Sauf que Cristiana Barsony-Arcidiacono, la dirigeante italo-hongroise de cette entreprise, s’est révélée avoir un lien avec un autre groupe, appelé Norta Global Ltd, tout aussi suspect et installé à Sofia en Bulgarie.
C’est là qu’apparaît Rinson Jose. Ce Norvégien d’origine indienne est le fondateur et seul employé de Norta Global, présenté dès le 19 septembre comme le réel maître d’œuvre du transfert des bipeurs piégés depuis Taïwan jusqu’au Liban. "BAC Consulting n’était qu’un intermédiaire. La société s’est contentée de signer les documents avec Gold Apollo, mais c’est Norta Global qui s’occupait de tout dans les faits", a affirmé Telex, le site d’information hongrois qui a été le premier à découvrir l’existence de Norta Global.
Un dernier e-mail et puis s'en va
La piste Norta Global a rapidement semblé faire pschitt aussi. Aucun bipeur ni autre moyen de communication n’a été exporté depuis la Bulgarie, ont affirmé les autorités bulgares après avoir lancé une enquête sur Norta Global.
Cette entité ne semblait d’ailleurs n’être rien d’autre qu’une société-écran dont le siège social se trouvait dans un immeuble de Sofia abritant 196 autres sociétés.
La disparition de Rinson Jose a cependant relancé l’intérêt pour la piste bulgare, qui pourrait dissimuler l’identité des vrais cerveaux de l’opération – soupçonnés d’être liés aux services de renseignement israéliens.
En parallèle à son activité de PDG de Norta Global, cet entrepreneur de 39 ans travaillait aussi très officiellement depuis 2020 pour le groupe norvégien de médias DN Media Group. C’est pour le compte de cette société de plus de 500 employés qu’il s’est rendu récemment à une conférence tech à Boston.

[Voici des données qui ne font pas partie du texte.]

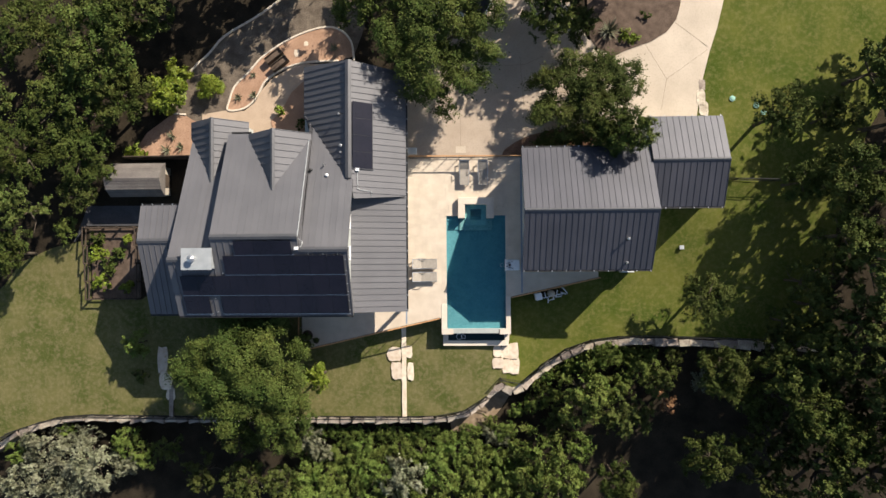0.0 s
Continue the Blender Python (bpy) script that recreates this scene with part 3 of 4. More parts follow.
# ---- solar panels ----
def array(x0, x1, y0, y1, label, z_of, count, down=1):
    """A row of framed panels lying on a slope; z_of gives the roof's height."""
    t = thing("solar_array", 0, 0, 0, label, "solar panels", "rooftop solar arrays")
    w = (x1 - x0) / count
    h = (y1 - y0) / down
    for i, j in [(i, j) for i in range(count) for j in range(down)]:
        a, b = x0 + i * w + 0.01, x0 + (i + 1) * w - 0.01
        lo, hi = (y0, y1) if down == 1 else (y0 + j * h + 0.012, y0 + (j + 1) * h - 0.012)
        c = [(a, lo), (b, lo), (b, hi), (a, hi)]
        cell = part("solar_panel", prism([(x, y, z_of(x, y) + 0.16) for x, y in c], (0, 0, -0.035)), SOLAR, t)
        bm = prism([(x, y, z_of(x, y) + 0.15) for x, y in ((a - 0.008, lo - 0.01), (b + 0.008, lo - 0.01), (b + 0.008, hi + 0.01), (a - 0.008, hi + 0.01))], (0, 0, -0.04))
        part("frame", bm, DARK, cell)
    for y in (y0 + 0.01,):
        part("rail", prism([(x, y + d, z_of(x, y + d) + 0.13) for x, d in ((x0 - 0.05, -0.05), (x1 + 0.05, -0.05), (x1 + 0.05, 0), (x0 - 0.05, 0))], (0, 0, -0.04)), ALU if down == 1 else ROOF_TRIM, t)
    return t


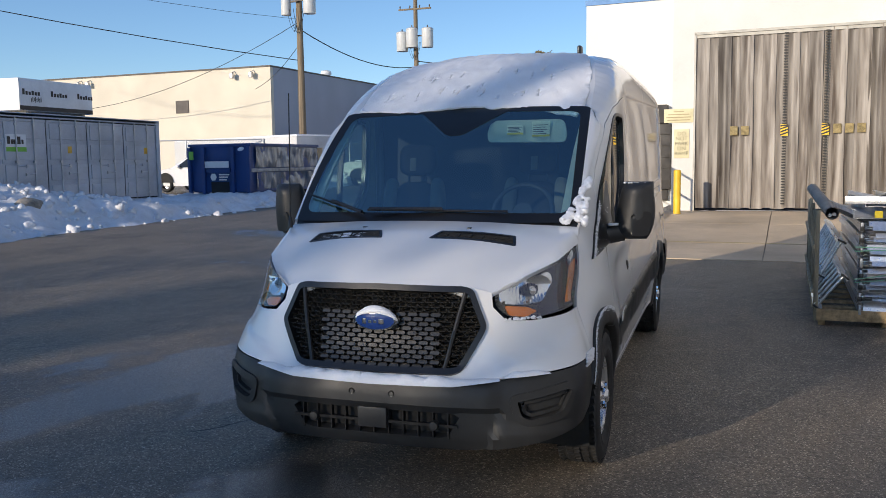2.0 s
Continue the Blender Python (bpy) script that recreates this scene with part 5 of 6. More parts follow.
# cab ---------------------------------------------------------------------
bm = bmesh.new()
rows = []
for i in range(13):
    u = -1 + i / 6
    prof = ((0.90 + 0.07 * u * u, 1.315), (1.10, 1.300), (1.28, 1.270 + 0.02 * bump01(0.2, 0.75, 0.1, u)), (1.36, 1.225), (1.38, 1.12), (1.33, 0.95), (1.25, 0.72))
    rows.append([bm.verts.new((0.84 * u, y, z)) for y, z in prof])
for a, b in zip(rows, rows[1:]):
    for k in range(6):
        bm.faces.new((a[k], a[k + 1], b[k + 1], b[k]))
part("dashboard", bm, mat("slate_dashboard_vinyl", (0.19, 0.21, 0.215), 0.55, var=0.08, scale=5, fine=220, bump=0.2), van)
bm = bmesh.new()
for i in range(28):
    for j in range(8):
        a, b = 2 * math.pi * i / 28, 2 * math.pi * j / 8
        a2, b2 = 2 * math.pi * (i + 1) / 28, 2 * math.pi * (j + 1) / 8
        q = lambda A, B: bm.verts.new(((0.185 + 0.014 * math.cos(B)) * math.cos(A), (0.185 + 0.014 * math.cos(B)) * math.sin(A), 0.014 * math.sin(B)))
        bm.faces.new((q(a, b), q(a2, b), q(a2, b2), q(a, b2)))
for ang in (200, 340, 270):
    rod(bm, (0, 0, -0.02), (0.18 * math.cos(radians(ang)), 0.18 * math.sin(radians(ang)), 0), 0.014, n=8)
rod(bm, (0, 0, -0.04), (0, 0, 0.01), 0.06, n=16)
bmesh.ops.transform(bm, matrix=pose(0.42, 1.46, 1.335, 62), verts=bm.verts)
part("steering_wheel", bm, DARK_TRIM, van)


def padded(name, mat_, s, m, x0, y0, z0, x1, y1, z1, power=4.5):
    """A plump rounded cushion filling the box."""
    bm = bmesh.new()
    bmesh.ops.create_cube(bm, size=2.0)
    bmesh.ops.subdivide_edges(bm, edges=bm.edges, cuts=5, use_grid_fill=True)
    for v in bm.verts:
        k = sum(abs(c) ** power for c in v.co) ** (1 / power)
        q = v.co / k
        v.co = Vector(((x0 + x1) / 2 + q.x * (x1 - x0) / 2, (y0 + y1) / 2 + q.y * (y1 - y0) / 2, (z0 + z1) / 2 + q.z * (z1 - z0) / 2))
    if m:
        bmesh.ops.transform(bm, matrix=m, verts=bm.verts)
    return part(name, bm, mat_, s, smooth=70)


def seat(x):
    s = new("seat")
    s.parent = van
    s.location = (x, 1.53, 0.51)
    lean = pose(0, 0.20, 0.30, -13)
    padded("cushion", SEAT_CLOTH, s, None, -0.25, -0.28, 0.22, 0.25, 0.25, 0.40)
    padded("backrest", SEAT_CLOTH, s, lean, -0.15, -0.05, 0.0, 0.15, 0.08, 0.72)
    for k in (-1, 1):
        padded("bolster", SEAT_PANEL, s, lean @ pose(k * 0.20, 0, 0, 0, -3 * k), -0.045, -0.085, 0.02, 0.045, 0.05, 0.74)
    padded("headrest", SEAT_CLOTH, s, lean, -0.13, -0.03, 0.77, 0.13, 0.08, 0.98)
    part("headrest_inset", boxes((-0.022, -0.005, 0.0, 0.022, 0.004, 0.09), bevel=0.003), SEAT_PANEL, s).matrix_local = lean @ pose(-0.02, -0.030, 0.79)
    part("headrest_post", rods(0.008, (lean @ Vector((-0.06, 0.02, 0.68)), lean @ Vector((-0.06, 0.02, 0.80))), n=8), DARK_TRIM, s)
    part("headrest_post", rods(0.008, (lean @ Vector((0.06, 0.02, 0.68)), lean @ Vector((0.06, 0.02, 0.80))), n=8), DARK_TRIM, s)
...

C’est depuis cette ville américaine qu’il aurait envoyé un dernier e-mail à ses collègues, le 18 septembre, avant de disparaître des radars, a appris le site américain Newsweek, qui a contacté DN Media Group.
Cette disparition a surpris ses proches en Norvège et sa famille restée en Inde. Quelques jours seulement avant les explosions en série au Liban, il apparaissait à la fois très investi dans la vie associative à Oslo, et très actif professionnellement, a raconté Onmanorama, un site d’information de la région indienne du Kerala dont Rinson Jose était natif. Il a ainsi participé, le 14 septembre, à la fête de l’association culturelle et sportive indienne à Oslo, une structure qu’il a lui-même fondée en 2023. Il continuait en parallèle à s’occuper de NortaLink, une autre entreprise spécialisée dans le conseil en informatique qu’il a créée dans la capitale norvégienne en 2016. Il s’était aussi rendu deux fois dans le Kerala au cours des six derniers mois.
Si le site de Norta Global a disparu du Web depuis le 19 septembre, Rinson Jose a gardé son profil LinkedIn en ligne. En revanche, il a effacé toute trace de lui sur un autre site professionnel – Founders Nation –, a constaté Bill Marczak, membre du Citizen Lab, le centre de recherche sur le numérique et les droits humains de l’université de Toronto. Founders Nation est un site israélien qui met en contact des férus de tech et de start-up… connu pour être utilisé "par de multiples organisations qui ont ou ont eu des liens avec l’armée israélienne", conclut le Washington Post.